A Personal Guide To Being Better

Charles Douquet
4 min readJul 10, 2021

Sartre was a professor in France before becoming the biggest philosopher of all time. The only reason I know that, or who he is, is because of the anecdote my high school philosophy teacher used to explain difficult choices. The story goes Sartre’s student had a choice to make and asked Sartre what he “should” do. The choice was: either fight with French freedom fighters to combat the German occupation of France in World War II or stay and be there for his mother who was incredibly sad, and to whom he gave much comfort. Playing into this was his brother who died fighting the Nazis. His family mourned but that didn’t prevent his father from collaborating with the the Nazis afterwards. Also in the mix was the student didn’t know how much impact he’d have as one person fighting the Nazis but if he stayed with his mother he’d have incredible impact on one person’s life. But he wouldn’t be fighting for his country.

Ending his lecture, Sartre said “the whole point of this young man’s decision is that no one could give him an answer”. All Sartre told the student was he has an abundance of freedom.

What Sartre meant by that is the student had total freedom and power to make his decisions. But only he could make it.

Functionally, you have freedom to make a decision and the responsibility of bearing the weight of it. I always thought that nothing’s fair in war because if there’s war it’s not going to be fair; and then I understood that nothing’s fair in love. I’m going to hold on that, because it’s what made so many “should”’s stick onto me.

Nothing terrible happened. I’m a certain way, she’s a particular manner, and I have a decision. We’ve been growing farther apart for a long time; I distanced, she clung. Patterns began to form, and form, and for the first time there were specific things that we didn’t like about each other. And those things were hard to talk about. It’s sad. I wish I was telling you a love story. That’s not how it is. I can stay and hope I fall in love again, I can gently break up with her, or I can do nothing. Unfortunately there’s nothing I “should” do.

I’ve found values and action make decisions. What Sartre’s student did is a mystery, but to say that there is something that his student *should have* done would be to propose omniscience. At least that’s how it feels when I hear “should” — that there’s a correct path to take and other paths are damning.

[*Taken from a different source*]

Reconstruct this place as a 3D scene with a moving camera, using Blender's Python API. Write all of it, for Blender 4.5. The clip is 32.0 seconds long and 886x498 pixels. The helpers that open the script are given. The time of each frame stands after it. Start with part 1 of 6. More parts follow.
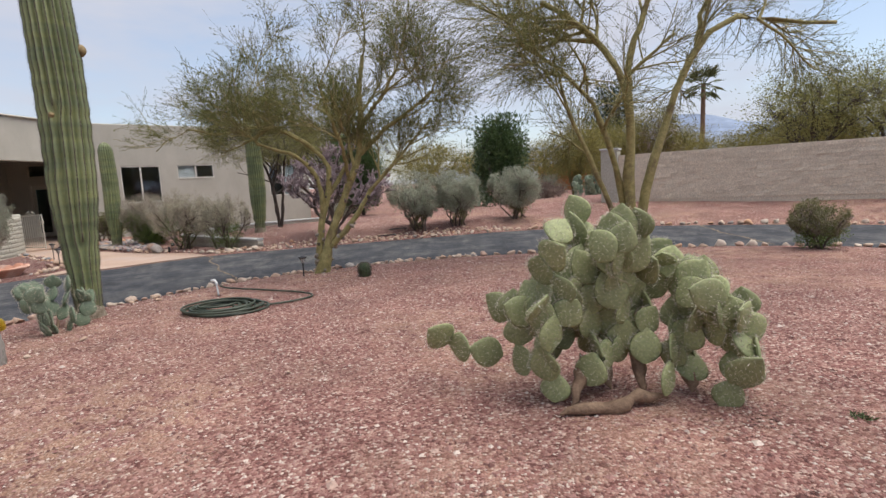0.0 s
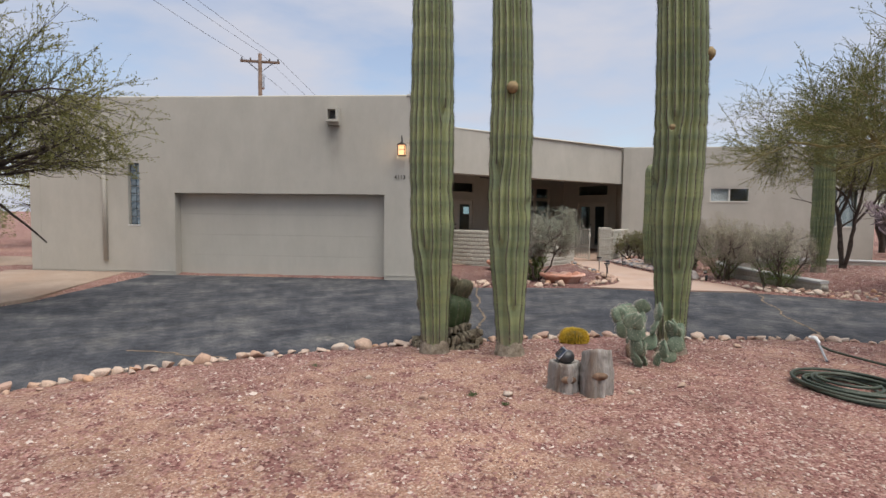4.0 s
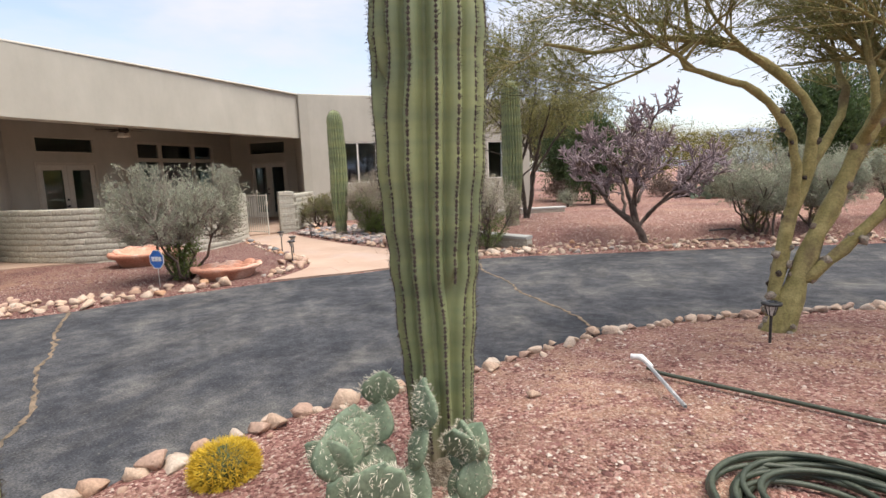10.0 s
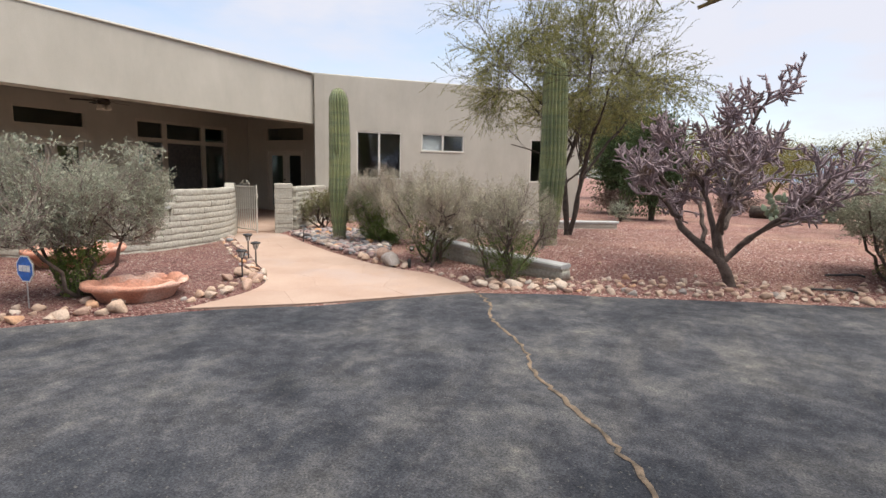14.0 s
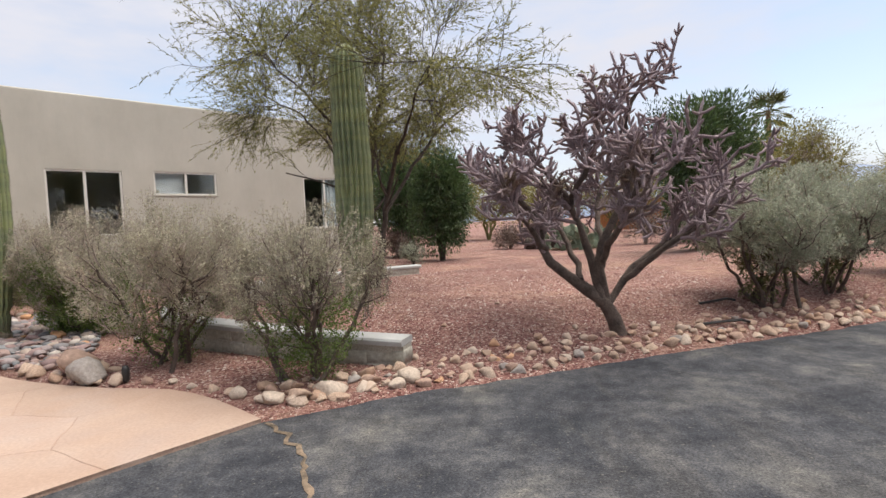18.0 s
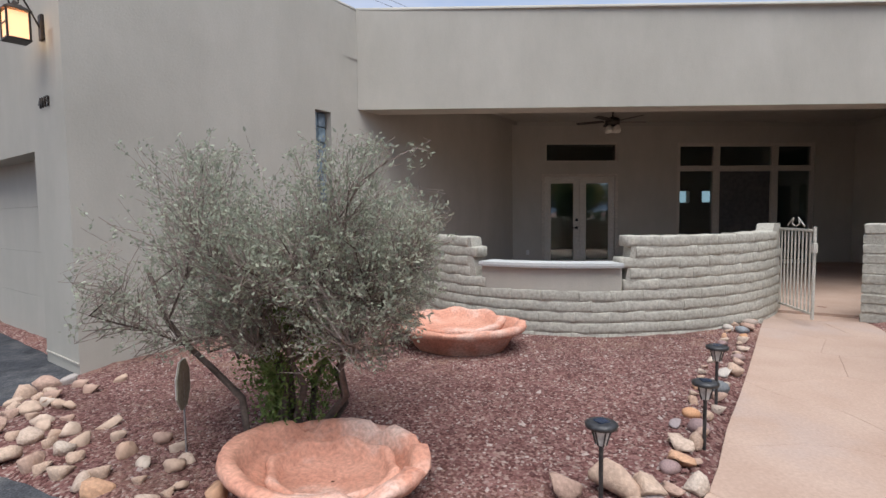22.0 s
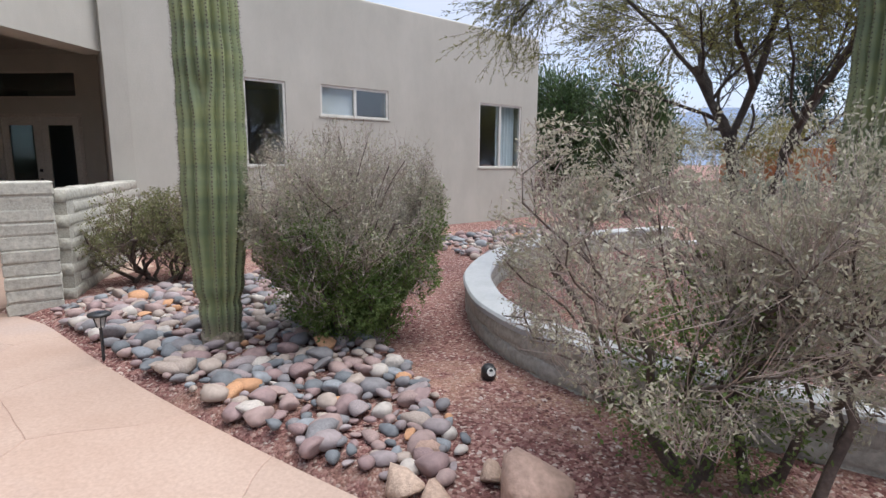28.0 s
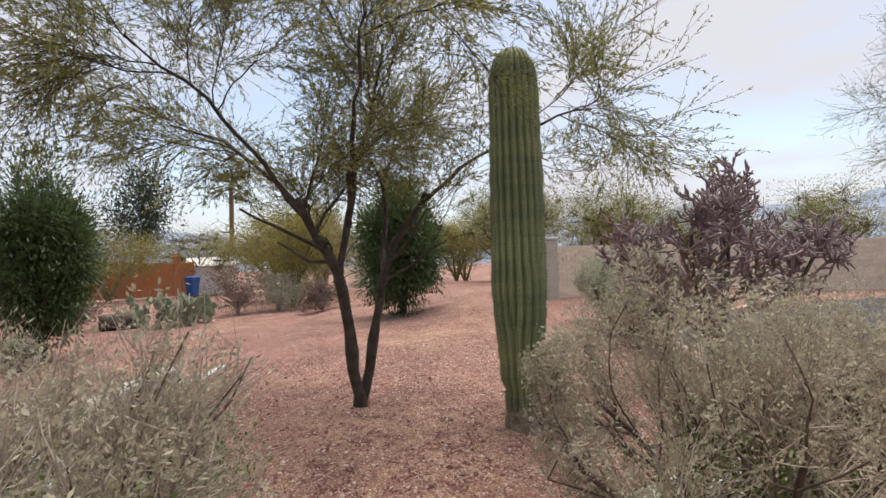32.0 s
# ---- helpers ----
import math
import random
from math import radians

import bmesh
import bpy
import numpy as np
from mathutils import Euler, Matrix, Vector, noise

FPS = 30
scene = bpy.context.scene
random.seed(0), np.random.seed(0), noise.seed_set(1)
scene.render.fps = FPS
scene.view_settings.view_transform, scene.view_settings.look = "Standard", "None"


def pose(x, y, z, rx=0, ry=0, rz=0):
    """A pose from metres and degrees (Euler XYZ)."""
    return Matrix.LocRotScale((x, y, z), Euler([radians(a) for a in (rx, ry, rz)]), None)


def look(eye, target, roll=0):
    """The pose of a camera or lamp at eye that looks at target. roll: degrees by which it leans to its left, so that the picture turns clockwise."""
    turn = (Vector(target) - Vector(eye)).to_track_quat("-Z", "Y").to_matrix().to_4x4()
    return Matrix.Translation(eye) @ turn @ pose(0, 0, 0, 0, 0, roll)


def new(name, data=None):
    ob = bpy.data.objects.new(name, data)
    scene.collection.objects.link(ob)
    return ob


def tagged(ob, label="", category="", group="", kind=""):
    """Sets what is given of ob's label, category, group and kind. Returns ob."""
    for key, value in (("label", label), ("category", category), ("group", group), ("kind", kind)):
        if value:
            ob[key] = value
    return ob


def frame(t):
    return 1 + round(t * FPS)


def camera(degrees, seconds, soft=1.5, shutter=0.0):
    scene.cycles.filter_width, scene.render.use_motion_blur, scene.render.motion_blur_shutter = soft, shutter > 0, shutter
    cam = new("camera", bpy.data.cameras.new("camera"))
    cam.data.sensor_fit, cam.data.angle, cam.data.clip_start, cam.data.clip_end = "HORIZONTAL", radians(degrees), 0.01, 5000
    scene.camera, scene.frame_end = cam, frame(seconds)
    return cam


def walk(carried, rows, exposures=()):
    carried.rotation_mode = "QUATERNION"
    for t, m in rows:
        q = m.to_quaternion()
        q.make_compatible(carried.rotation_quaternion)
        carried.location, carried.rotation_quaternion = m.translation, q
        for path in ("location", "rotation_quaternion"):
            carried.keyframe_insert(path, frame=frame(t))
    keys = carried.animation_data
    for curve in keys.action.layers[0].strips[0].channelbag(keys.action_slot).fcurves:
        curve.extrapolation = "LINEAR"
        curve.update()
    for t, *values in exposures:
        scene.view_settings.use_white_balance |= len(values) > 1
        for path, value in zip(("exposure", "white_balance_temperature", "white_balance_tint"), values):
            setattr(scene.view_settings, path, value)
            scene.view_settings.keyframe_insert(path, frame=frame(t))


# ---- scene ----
EXPOSURES = [(0.0, 0.55, 6600, 10), (6.0, 0.44, 6600, 10), (9.0, 0.98, 6850, 10), (11.0, 1.08, 6900, 10), (12.0, 1.2, 7000, 10), (13.0, 1.08, 6900, 10), (14.0, 0.9, 6800, 10), (17.0, 0.9, 6700, 10), (18.0, 0.84, 6900, 10), (19.0, 0.8, 6900, 10), (20.0, 0.66, 6700, 10), (23.0, 0.57, 6000, 10), (25.0, 0.68, 6150, 10), (28.0, 0.86, 6000, 10), (29.0, 1.1, 6000, 10), (30.0, 1.2, 6200, 10), (31.0, 1.02, 6000, 10), (32.0, 0.8, 7100, 10)]
cam = camera(80.2, 32.0)
METRES, EYE = 20.0, 1.5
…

The responsibility of it sucks. I have my commitments to consider, certainly the promises I made. “Nothing’s gonna hurt you baby” comes to mind. How was I supposed to know? Should I not do anything for fear of making mistakes? It’s terrifying making yourself known and the catch-22 is: getting better and smarter about living requires experience. Keeping ourselves from happiness chasing “should” or righteous feeling is no way to spend time. And it doesn’t make our loved ones any happier. Maybe it seems strange but the happier and stronger in our convictions we are, the happier we’ll be able to make the ones we care for… I’m trying to say good things happen when you enjoy living in your own skin.

I’ll end this with two very different dreams I had this year. In the first one, I dreamt a woman standing with a doctor told me I had something terribly wrong with me but she couldn’t tell me what. Then I had a dream I was a boy astronaut. I stood tall in a strange place and it let me see beautiful things. I was bold. I was scared in the first one — I was afraid of a scary monster that I couldn’t see that would maybe define me. You can be scared — you can. It’s very easy to live like that. You can not know what you want. You can walk paths that aren’t your own for the rest of your life. You can let “should”‘s sit in the pit of your belly til “awful” is just how you feel inside. You don’t have to though. It’s tough not to — It’s hard not knowing where you start and end. I had to look at myself and realize some things I didn’t like so much, some things I’m still working on. But you’re halfway done as soon as you start. And then you will know yourself a little better, you will be a little happier, and we will stand tall and topple giants.